UN says Syria aid drops not 'imminent'
Aid drops to besieged areas in Syria are not expected to begin immediately, the United Nations said on Thursday, despite urgent calls from France and Britain for deliveries to get started.
"As long as the World Food Programme has not yet finalised its plans, I don't think there's something imminent, but I think the process that will lead to air drops has already started," Ramzi Ezzedine Ramzi, the deputy to the UN special envoy to Syria Staffan de Mistura, told reporters.
His comments came after France and Britain on Wednesday urged the UN to begin airdrops ahead of a Security Council meeting Friday to discuss the crisis in Syria's besieged areas.
Last month, the 20-nation International Syria Support Group (ISSG) agreed that if aid convoys over land had not reached all the country's besieged areas by June 1, drops from aircraft would be used.

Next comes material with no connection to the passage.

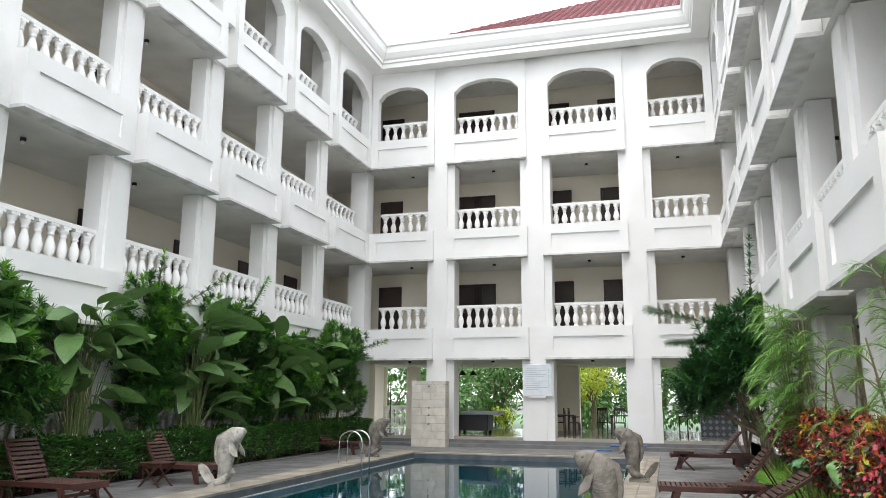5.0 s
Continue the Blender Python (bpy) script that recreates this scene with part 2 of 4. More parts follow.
def prism(bm, outline, axis_from, axis_to, m=ID):
    """Extrudes an outline of (y, z) along x."""
    a = [bm.verts.new(m @ Vector((axis_from, y, z))) for y, z in outline]
    b = [bm.verts.new(m @ Vector((axis_to, y, z))) for y, z in outline]
    n = len(outline)
    bm.faces.new(a), bm.faces.new(b[::-1])
    for i in range(n):
        bm.faces.new((a[i], b[i], b[(i + 1) % n], a[(i + 1) % n]))

# ---------------------------------------------------------------- the hotel round the court
QL, QF, QR = -11.94, 29.83, 0.97          # fronts of the three wings
LIPS = (3.06, 6.78, 10.54)                # undersides of the storeys' fronts
FLOORS = (0.42, 4.12, 7.84, 11.58)
SPAN_TOP = 1.16                           # top of a spandrel above its underside
DEPTH = 3.0                               # depth of the galleries
EAVE = 14.5


def baluster_bm():
    bm = bmesh.new()
    box(bm, -0.08, 0.08, -0.08, 0.08, 0.0, 0.05)
    prof = [(0.07, 0.05), (0.075, 0.075), (0.066, 0.1), (0.05, 0.115), (0.06, 0.15), (0.086, 0.21), (0.1, 0.27), (0.098, 0.33),
            (0.078, 0.40), (0.058, 0.46), (0.046, 0.5), (0.05, 0.52), (0.066, 0.535), (0.066, 0.555), (0.05, 0.57), (0.072, 0.61), (0.088, 0.65), (0.088, 0.69)]
    lathe(bm, prof, 12)
    box(bm, -0.092, 0.092, -0.085, 0.085, 0.69, 0.74)
    return bm


BALUSTER = mesh_of("baluster", baluster_bm(), WHITE)
for p in BALUSTER.polygons:
    p.use_smooth = len(p.vertices) == 4 and p.area < 0.004


def balustrade(width, count, at, group, label="white cast balustrade of bulbous balusters under a flat rail", scale=1.0, girth=1.0):
    """Runs along local x, centred, standing on z = 0."""
    t = thing("balustrade", label, "balustrade", group, at=at)
    part("rail", boxed(-width / 2, width / 2, -0.09, 0.09, 0.74 * scale, 0.74 * scale + 0.1, bevel=0.012), WHITE, t)
    for i in range(count):
        ob = new("baluster", BALUSTER)
        ob.parent = t
        ob.matrix_basis = Matrix.Translation((-width / 2 + width * (i + 0.5) / count, 0, 0)) @ Matrix.Diagonal((scale * girth, scale * girth, scale, 1))
    return t


DOOR = None


def door(at, label="closed dark brown wooden guest room door in a brown frame"):
    """Local x along the wall, y out of the wall towards the gallery, standing on z = 0."""
    global DOOR
    if DOOR is None:
        t = thing("door", label, "door", "guest room doors", at=at)
        part("leaf", boxed(-0.42, 0.42, -0.02, 0.03, 0.01, 2.06, bevel=0.006), DOORM, t)
        f = bmesh.new()
        box(f, -0.5, -0.425, -0.03, 0.05, 0, 2.14), box(f, 0.425, 0.5, -0.03, 0.05, 0, 2.14), box(f, -0.425, 0.425, -0.03, 0.05, 2.065, 2.14)
        part("door_frame", f, DOORM, t)
        h = bmesh.new()
        tube(h, [(0.33, 0.03, 1.0), (0.33, 0.075, 1.0), (0.24, 0.08, 1.0)], 0.012, 6)
        part("handle", h, STEEL, t, "small steel lever handle")
        DOOR = t
        return t
    return copy_thing(DOOR, at)


CLIGHT = None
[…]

"WFP has studied the issue and is in the process of finalising its plans," Ramzi said, but stressed it was "a very complex venture," which would need approval from Damascus, which has yet to be given.
Airdrops are far more complicated and costly than land-deliveries, and far less efficient.
De Mistura pointed out last week that it can take six weeks of airdrops to deliver the same amount of aid to an area as a single convoy over land.
Since April, WFP has been carrying out dangerous and complex high-altitude airdrops over Deir Az-Zour, where 200,000 people are besieged by the Islamic State (IS) group.
Most of the other besieged areas, which are densely urban, would meanwhile likely need to be reached by helicopter, Jan Egeland, who heads an international humanitarian taskforce for the war-ravaged country, told reporters.
The taskforce agreed on Thursday to add al-Waer, near Homs and with a total population of 592,000, most of them besieged by regime forces, Egeland said.
Questions have meanwhile been raised as to whether airdrops are needed, after desperately needed aid was delivered by land to two towns besieged by Syrian government forces.
Daraya was reached for the first time since 2012 and Moadamiyeh for the first time since March.
Moscow, which helped ensure the convoys got through, suggested they might mean plans to airdrop humanitarian relief could be put on hold for now.
Ramzi hailed the "positive developments" but insisted "it is not enough."
"The humanitarian access and delivery is not to the level that we all aspire to."
"Air delivery is complex and extremely expensive. But it remains an option if land deliveries do not go through," he said.